Les contraintes logistiques et les exigences des acheteurs européens en font un marché délicat à traiter : les bateaux frigorifiques sont affrétés à des dates précises par les importateurs ; le fruit est périssable et son traitement au soufre exige la plus grande prudence. Conséquence : la campagne de cueillette, de collecte, de transport, de soufrage est extrêmement courte ( 5 à 9 jours) et ne supporte pas de dépassement de délais… A ce jour, le Baltic Klipper et l’Atlantic Klipper, les deux cargos frigorifiques affrétés par les importateurs, doivent déjà naviguer vers les ports européens. Ils déchargeront leur cargaison de litchis soufrés malgaches, entre le 9 et le 12 décembre pour le plaisir des consommateurs des fêtes de Noël.

Dans cette chaine de valeur – producteurs / cueilleurs >> collecteurs / transporteurs >> exportateur [ GEL] >> importateur [Groupe de RUNGIS] >> distributeur [supermarchés] >> consommateur – le rapport entre le prix versé au producteur/cueilleur et le prix sur le marché européen peut être d’un rapport de 1 à 30. Les volumes financiers globaux ne sont pas faramineux, mais les marges dégagées sur le litchi semblent être l’une des plus intéressantes du secteur.

La logistique de transport complexe (affrètement des navires à date) que ne peuvent pas maîtriser les exportateurs, la brièveté de la saison et les contraintes marketing sur un marché extrêmement bref font que les exportateurs (nombreux et regroupés au sein du GEL) confient à un groupement d’importateurs/acheteurs (rares au sein du groupe de Rungis) le pouvoir de fixer les règles du marché : dates d’embarquement et de déchargement, prix … et de contrôler la quasi-totalité des importations européennes en provenance de Madagascar …

De l’autre côté, en amont de la chaine de valeur, cette campagne litchi pour l’exportation va mobiliser quelques 40 000 personnes (*) pour la cueillette, auxquels vont se rajouter les collecteurs/transporteurs (4 000 personnes) et les personnels des plans de soufrage, de transformation et de conditionnement (25 000 personnes)… Cette activité est essentielle en termes de revenus pour des populations qui, dans des zones enclavées, n’auront que peu l’occasion d’autres revenus au cours de l’année.

Sans tomber dans le procès d’intention, on peut aisément imaginer occasion de collusion ou de corruption quand il s’agit de gagner ou de consolider ce qui relève de l’attribution d’un quasi-monopole sur un produit aussi prisé.

Et le problème de la collusion et de la corruption c’est que ces actions faussent le jeu de la concurrence.
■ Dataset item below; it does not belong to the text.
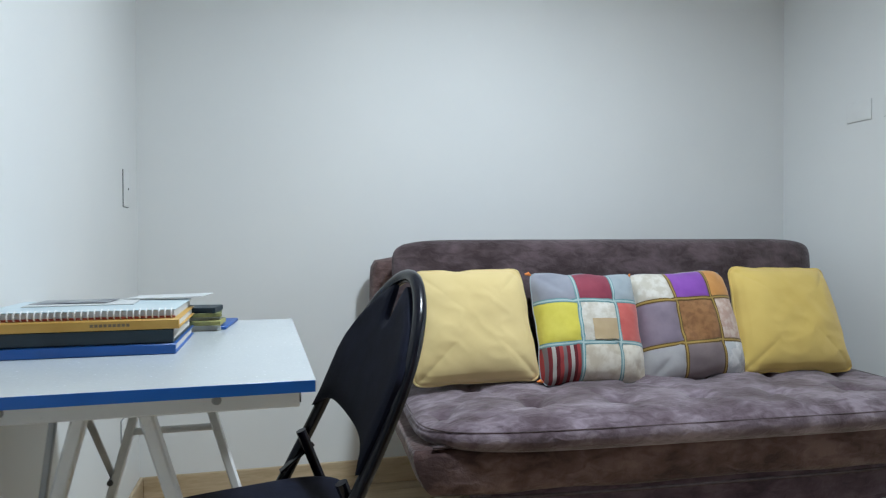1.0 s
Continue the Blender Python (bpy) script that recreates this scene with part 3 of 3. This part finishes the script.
SEAT_Z = 0.458
plain_pillow(1.496, 3.434, SEAT_Z + 0.015, 0.395, 0.378, 21, -1, -2, YELLOW, "pale yellow cotton throw pillow beside the chair", 1.3)
plain_pillow(2.640, 3.372, SEAT_Z + 0.004, 0.405, 0.385, 21, 1.5, -4, MUSTARD, "mustard yellow throw pillow at the window end", 4.1)
C = cloth
LILAC, MAROON, ICE = C("lilac_grey_cloth", (0.25, 0.26, 0.31), (0.32, 0.33, 0.38)), C("maroon_cloth", (0.22, 0.030, 0.060), (0.30, 0.055, 0.085)), C("ice_blue_cloth", (0.30, 0.35, 0.39), (0.38, 0.43, 0.46))
LEMON, CREAM, CORAL = C("lemon_cloth", (0.58, 0.50, 0.05), (0.70, 0.62, 0.10)), C("cream_cloth", (0.54, 0.47, 0.36), (0.70, 0.65, 0.55), big=24, edge=0.09), C("coral_cloth", (0.50, 0.09, 0.08), (0.60, 0.16, 0.13))
TAN = C("tan_cloth", (0.42, 0.31, 0.17), (0.50, 0.38, 0.23))
IVORY, VIOLET, RUST = C("ivory_floral_cloth", (0.55, 0.51, 0.43), (0.68, 0.65, 0.59), big=30, edge=0.08), C("violet_cloth", (0.20, 0.055, 0.36), (0.28, 0.09, 0.46)), C("rust_cloth", (0.50, 0.22, 0.05), (0.60, 0.30, 0.09))
MAUVE, BROWN, BLUSH = C("mauve_cloth", (0.19, 0.15, 0.20), (0.26, 0.21, 0.26)), C("brown_cloth", (0.22, 0.10, 0.036), (0.31, 0.15, 0.056), big=45, edge=0.10), C("blush_floral_cloth", (0.46, 0.31, 0.25), (0.60, 0.49, 0.42), big=40, edge=0.10)
SMOKE, TAUPE, PEARL = C("smoke_grey_cloth", (0.32, 0.31, 0.32), (0.42, 0.41, 0.41)), C("taupe_cloth", (0.16, 0.12, 0.125), (0.22, 0.175, 0.175)), C("pearl_cloth", (0.46, 0.47, 0.48), (0.68, 0.67, 0.66), big=28, edge=0.06)
STRIPES = striped("red_striped_weave", [(0.16, 0.015, 0.02), (0.42, 0.39, 0.36), (0.11, 0.01, 0.015), (0.30, 0.04, 0.04), (0.16, 0.13, 0.13)], 0.055)
TEAL, TEAL2 = C("pale_teal_ribbon", (0.36, 0.47, 0.47), (0.46, 0.56, 0.55)), C("teal_ribbon", (0.12, 0.25, 0.26), (0.17, 0.31, 0.32))
OCHRE, OCHRE2 = C("ochre_ribbon", (0.30, 0.20, 0.04), (0.40, 0.27, 0.07)), C("dark_ochre_ribbon", (0.10, 0.06, 0.015), (0.15, 0.09, 0.025))
p1, m1, at1 = patch_pillow(1.889, 3.410, SEAT_Z - 0.004, 0.374, 0.382, 21, 1.5, -2, (-0.29, 0.44), (0.40, -0.36), [[LILAC, MAROON, ICE], [LEMON, IVORY, CORAL], [STRIPES, CREAM, CREAM]], (TEAL2, TEAL), ICE, "patchwork pillow in lilac, maroon, lemon and cream with teal ribbons", 2.2)
for (u, v) in ((-1, 1), (-1, -1)):
    c = m1 @ at1(u, v, 1)
    part("tassel", tube([c, c + Vector((-0.010, -0.004, 0.006)), c + Vector((-0.022, -0.006, 0.004))], [0.003, 0.0065, 0.003], 8), ORANGE, p1, "orange corner tassel", local=True)
bm = skin(at1, -0.08, 0.39, -0.31, 0.06, 1, 10, 10, 0.0098, False)
bm.transform(m1)
part("patch", bm, TAN, p1, "tan square sewn on the cream patch", local=True)
p2, m2, at2 = patch_pillow(2.247, 3.390, SEAT_Z - 0.006, 0.372, 0.385, 21, -2.5, -3, (-0.31, 0.45), (0.40, -0.40), [[IVORY, VIOLET, RUST], [MAUVE, BROWN, BLUSH], [SMOKE, TAUPE, PEARL]], (OCHRE2, OCHRE), SMOKE, "patchwork pillow in violet, rust, brown and grey with ochre ribbons", 3.6)
c = m2 @ at2(-1, 1, 1)
part("tassel", tube([c, c + Vector((0.002, -0.004, 0.008)), c + Vector((0.004, -0.006, 0.016))], [0.003, 0.005, 0.002], 8), ORANGE, p2, "orange corner tassel", local=True)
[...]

Dans un marché parfait, la concurrence ferait que les producteurs bénéficient du meilleur prix à l’achat de leur produit … Et la concurrence ferait que le consommateur bénéficie du meilleur prix à l’achat. Dans un marché faussé, on peut largement craindre que l’entente collusive se fasse au détriment de l’intérêt du petit producteur et du consommateur …

Dans ce sens, il fallait que justice se fasse pour faire la lumière sur la réalité des faits incriminés. La prise en compte du signalement de TI-IM et son traitement dans un environnement judiciaire parfait aurait dû fixer les faits de diffamation et dénonciation calomnieuse. Dans un monde parfait, oui … Où le défendeur, de bonne foi, aurait accepté l’enquête et la confrontation .. Au lieu de se défendre de manière dilatoire en attaquant pour calomnie.

Mais cette affaire pose, aux yeux du public et aux yeux de la communauté internationale, un questionnement crucial sur la liberté et l’objectivité de l’appareil judiciaire malagasy : privilégier la plainte du GEL sans prendre en compte la primauté de l’action de TI-IM était pour le moins douteux… Le tollé soulevé ici peut faire l’objet d’une réaction salutaire.

(*) Mais arguer de la mise en péril de 300 000 familles par le signalement de TI IM relève quelque peu de la manipulation grossière. D’autant que les faits incriminés concernant la période 2010-2021, la campagne litchi 2022 et les accords conclus depuis entre importateurs français et le GEL ne devraient donc pas faire l’objet d’une quelconque remise en cause.